Transcribe the material verbatim in full; the pictures do not belong in the copy.
-- START OF Raw data --
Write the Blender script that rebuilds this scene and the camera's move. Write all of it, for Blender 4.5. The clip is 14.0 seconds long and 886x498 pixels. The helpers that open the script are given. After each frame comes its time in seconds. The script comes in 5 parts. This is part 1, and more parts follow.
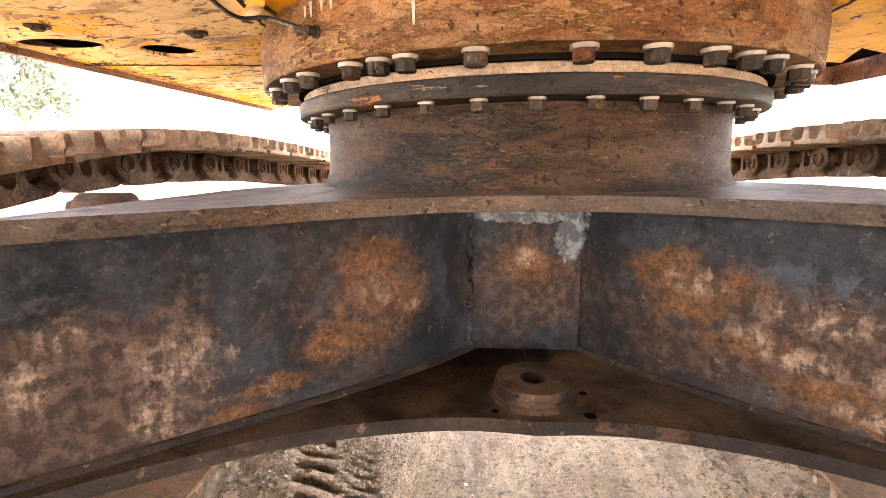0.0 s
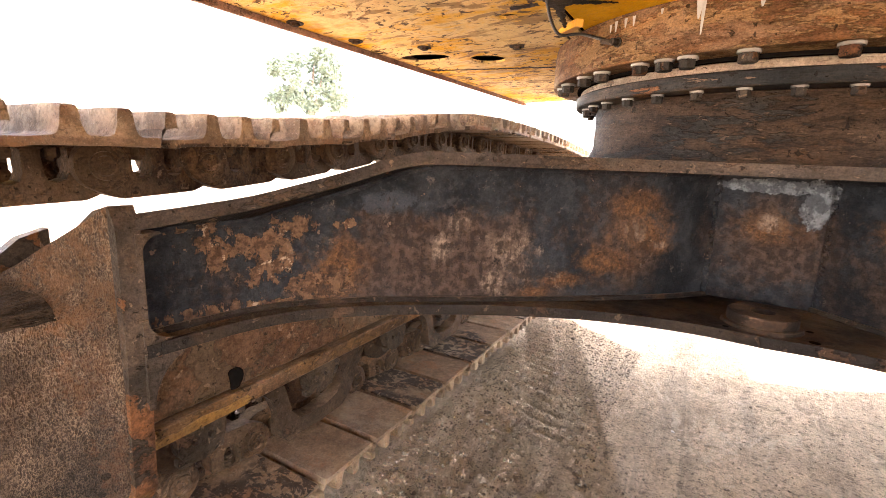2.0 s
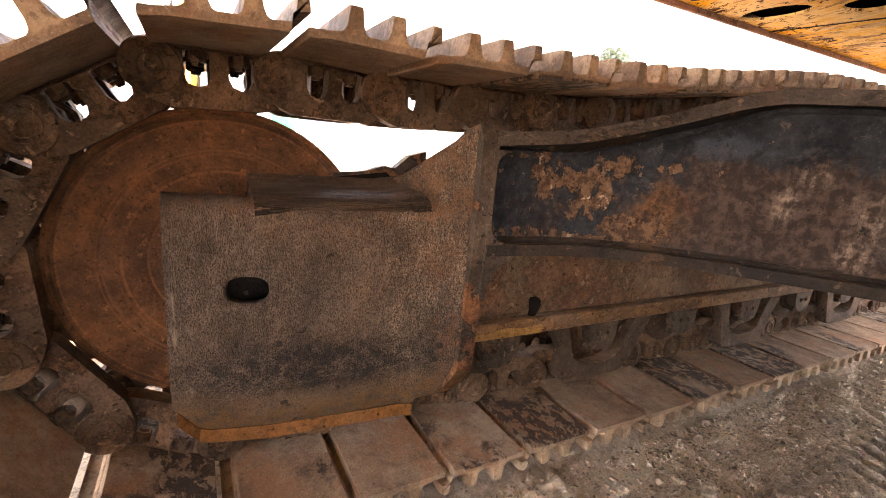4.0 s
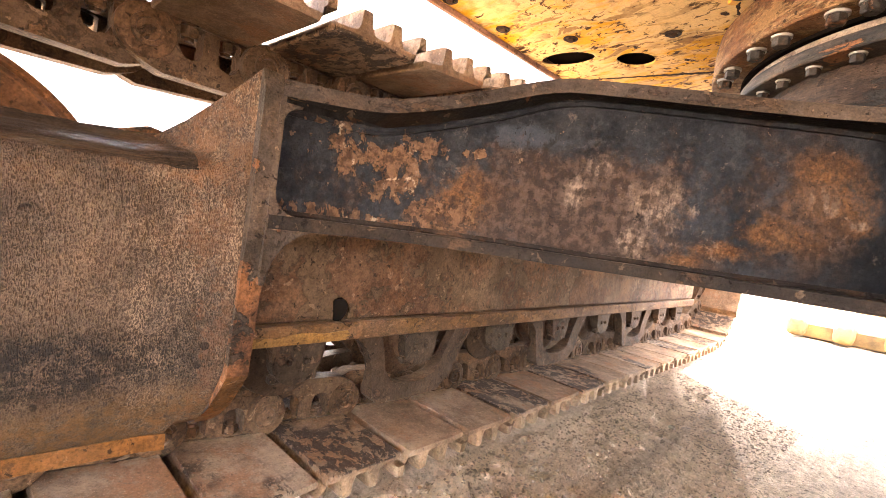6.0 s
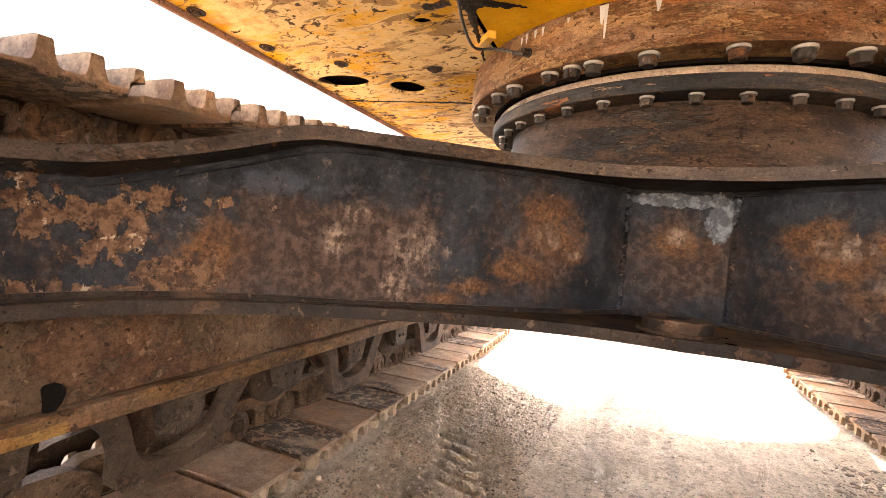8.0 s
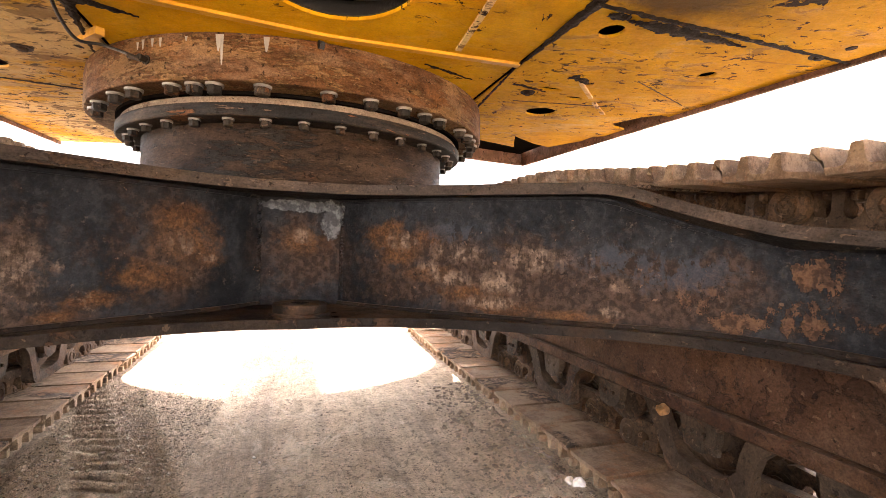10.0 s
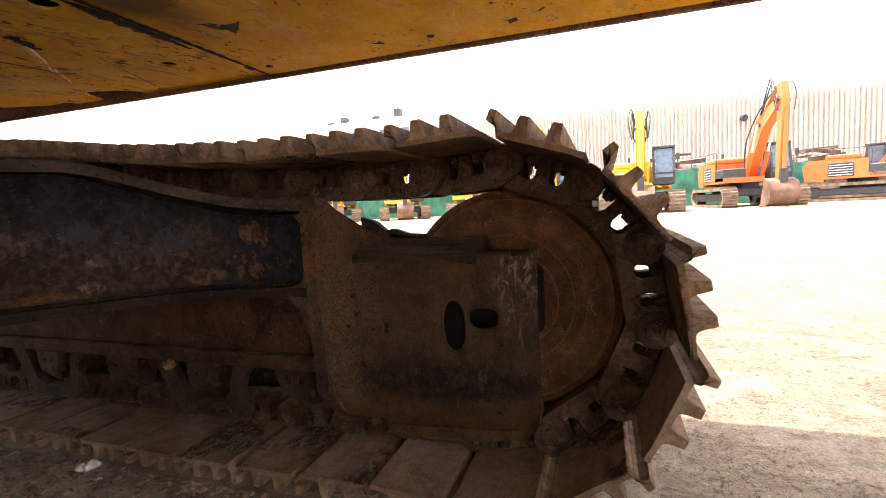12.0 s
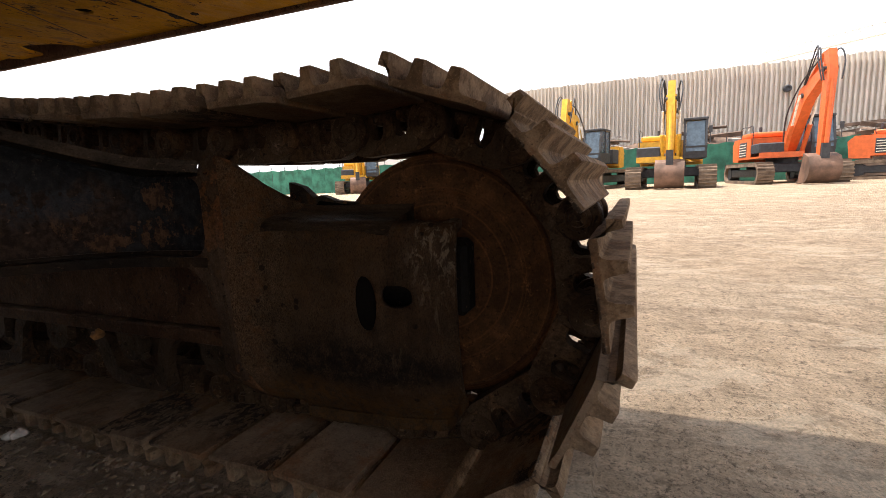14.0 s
-- END OF Raw data --
(Result of this task):
Write the Blender script that rebuilds this scene and the camera's move. Write all of it, for Blender 4.5. The clip is 14.0 seconds long and 886x498 pixels. The helpers that open the script are given. After each frame comes its time in seconds. The script comes in 5 parts. This is part 1, and more parts follow.
0.0 s
2.0 s
4.0 s
6.0 s
8.0 s
10.0 s
12.0 s
14.0 s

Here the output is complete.